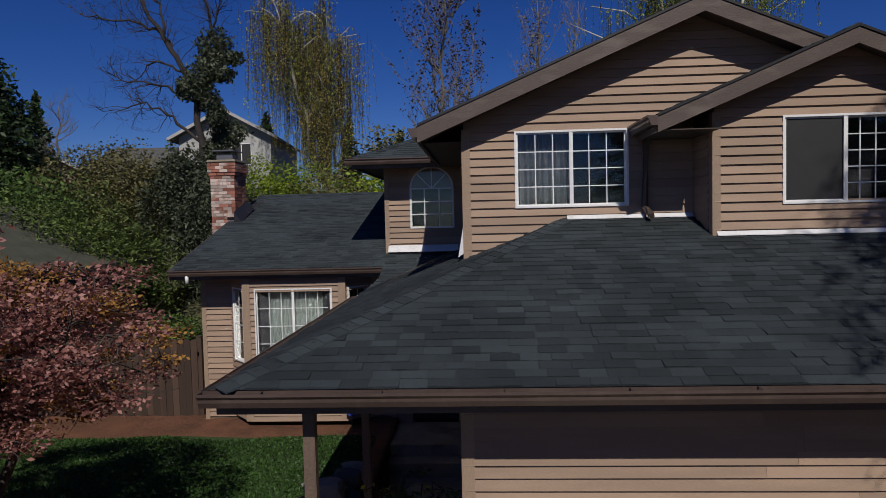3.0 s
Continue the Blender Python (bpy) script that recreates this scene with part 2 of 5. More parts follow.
def wall(name, label, at, facing, u0, u1, z0, top, openings=(), skip=(), thickness=0.14, boards=True, corner=True, mat=None):
    """A lap-sided wall. u runs along it; top is a list of (u, z) points, from u0 to u1. openings: (ua, ub, za, zb). skip: openings for the boards alone."""
    m = pose(at[0], at[1], 0, 0, 0, FACING[facing] if isinstance(facing, str) else facing)

    def top_at(u):
        for (ua, za), (ub, zb) in zip(top, top[1:]):
            if u <= ub + 1e-6:
                return za + (zb - za) * (u - ua) / max(ub - ua, 1e-6)
        return top[-1][1]
    bm = bmesh.new()
    cuts = sorted({u0, u1, *[p[0] for p in top], *[c for o in openings for c in o[:2]]})
    cuts = [c for c in cuts if u0 - 1e-6 <= c <= u1 + 1e-6]
    for ua, ub in zip(cuts, cuts[1:]):
        mid = (ua + ub) / 2
        gaps = sorted((o[2], o[3]) for o in openings if o[0] < mid < o[1])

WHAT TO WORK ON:
From the first line of the material down to the line containing "m = pose(at[0], at[1], 0, 0, 0, FACING[facing]", inclusive, return each line exactly, skipping any picture.

RESPONSE TO THE TASK:
3.0 s
Continue the Blender Python (bpy) script that recreates this scene with part 2 of 5. More parts follow.
def wall(name, label, at, facing, u0, u1, z0, top, openings=(), skip=(), thickness=0.14, boards=True, corner=True, mat=None):
    """A lap-sided wall. u runs along it; top is a list of (u, z) points, from u0 to u1. openings: (ua, ub, za, zb). skip: openings for the boards alone."""
    m = pose(at[0], at[1], 0, 0, 0, FACING[facing] if isinstance(facing, str) else facing)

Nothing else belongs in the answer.